> **Objective**: Repeat the material verbatim. Images are excluded from the copy.

> **Information shown**:

>> Start

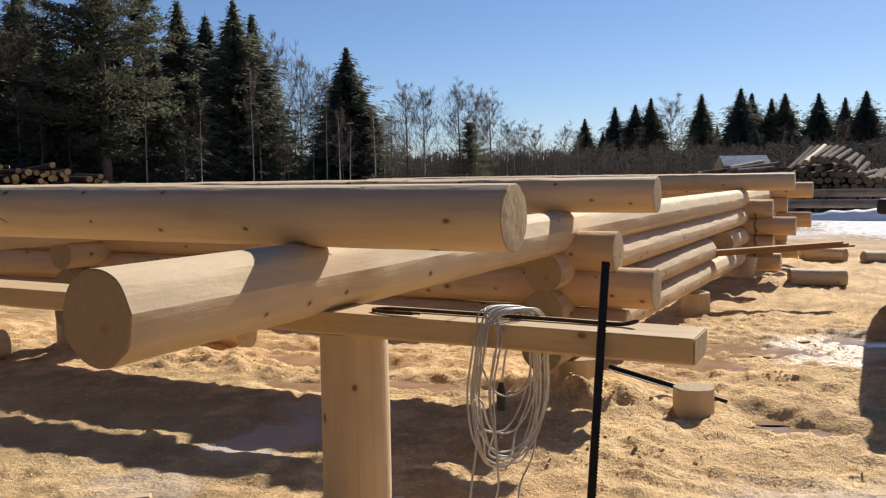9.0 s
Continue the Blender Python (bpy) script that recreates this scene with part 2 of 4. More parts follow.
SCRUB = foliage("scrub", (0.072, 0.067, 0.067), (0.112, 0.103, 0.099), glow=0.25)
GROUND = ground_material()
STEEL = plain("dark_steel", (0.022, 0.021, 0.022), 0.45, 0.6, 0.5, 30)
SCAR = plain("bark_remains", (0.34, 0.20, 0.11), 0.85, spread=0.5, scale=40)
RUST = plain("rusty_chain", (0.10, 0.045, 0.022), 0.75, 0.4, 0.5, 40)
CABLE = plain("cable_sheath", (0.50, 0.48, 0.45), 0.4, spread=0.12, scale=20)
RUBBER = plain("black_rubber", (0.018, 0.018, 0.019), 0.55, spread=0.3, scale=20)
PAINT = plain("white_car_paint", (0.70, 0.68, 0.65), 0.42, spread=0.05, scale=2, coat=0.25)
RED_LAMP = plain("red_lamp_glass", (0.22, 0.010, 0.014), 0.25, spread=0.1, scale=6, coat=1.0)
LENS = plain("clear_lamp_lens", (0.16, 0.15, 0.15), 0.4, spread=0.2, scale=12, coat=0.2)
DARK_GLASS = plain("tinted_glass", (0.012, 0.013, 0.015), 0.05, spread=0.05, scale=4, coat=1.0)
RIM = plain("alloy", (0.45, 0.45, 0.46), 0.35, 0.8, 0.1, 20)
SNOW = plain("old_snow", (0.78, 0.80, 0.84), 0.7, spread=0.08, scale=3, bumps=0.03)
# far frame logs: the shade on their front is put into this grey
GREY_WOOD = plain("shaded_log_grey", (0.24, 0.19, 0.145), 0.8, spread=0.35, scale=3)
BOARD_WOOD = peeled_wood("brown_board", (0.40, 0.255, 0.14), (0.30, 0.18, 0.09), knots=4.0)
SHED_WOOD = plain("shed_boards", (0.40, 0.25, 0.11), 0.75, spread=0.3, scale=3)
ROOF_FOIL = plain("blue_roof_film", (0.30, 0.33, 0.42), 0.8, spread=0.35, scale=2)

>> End

> **Correct result**:
9.0 s
Continue the Blender Python (bpy) script that recreates this scene with part 2 of 4. More parts follow.
SCRUB = foliage("scrub", (0.072, 0.067, 0.067), (0.112, 0.103, 0.099), glow=0.25)
GROUND = ground_material()
STEEL = plain("dark_steel", (0.022, 0.021, 0.022), 0.45, 0.6, 0.5, 30)
SCAR = plain("bark_remains", (0.34, 0.20, 0.11), 0.85, spread=0.5, scale=40)
RUST = plain("rusty_chain", (0.10, 0.045, 0.022), 0.75, 0.4, 0.5, 40)
CABLE = plain("cable_sheath", (0.50, 0.48, 0.45), 0.4, spread=0.12, scale=20)
RUBBER = plain("black_rubber", (0.018, 0.018, 0.019), 0.55, spread=0.3, scale=20)
PAINT = plain("white_car_paint", (0.70, 0.68, 0.65), 0.42, spread=0.05, scale=2, coat=0.25)
RED_LAMP = plain("red_lamp_glass", (0.22, 0.010, 0.014), 0.25, spread=0.1, scale=6, coat=1.0)
LENS = plain("clear_lamp_lens", (0.16, 0.15, 0.15), 0.4, spread=0.2, scale=12, coat=0.2)
DARK_GLASS = plain("tinted_glass", (0.012, 0.013, 0.015), 0.05, spread=0.05, scale=4, coat=1.0)
RIM = plain("alloy", (0.45, 0.45, 0.46), 0.35, 0.8, 0.1, 20)
SNOW = plain("old_snow", (0.78, 0.80, 0.84), 0.7, spread=0.08, scale=3, bumps=0.03)
# far frame logs: the shade on their front is put into this grey
GREY_WOOD = plain("shaded_log_grey", (0.24, 0.19, 0.145), 0.8, spread=0.35, scale=3)
BOARD_WOOD = peeled_wood("brown_board", (0.40, 0.255, 0.14), (0.30, 0.18, 0.09), knots=4.0)
SHED_WOOD = plain("shed_boards", (0.40, 0.25, 0.11), 0.75, spread=0.3, scale=3)
ROOF_FOIL = plain("blue_roof_film", (0.30, 0.33, 0.42), 0.8, spread=0.35, scale=2)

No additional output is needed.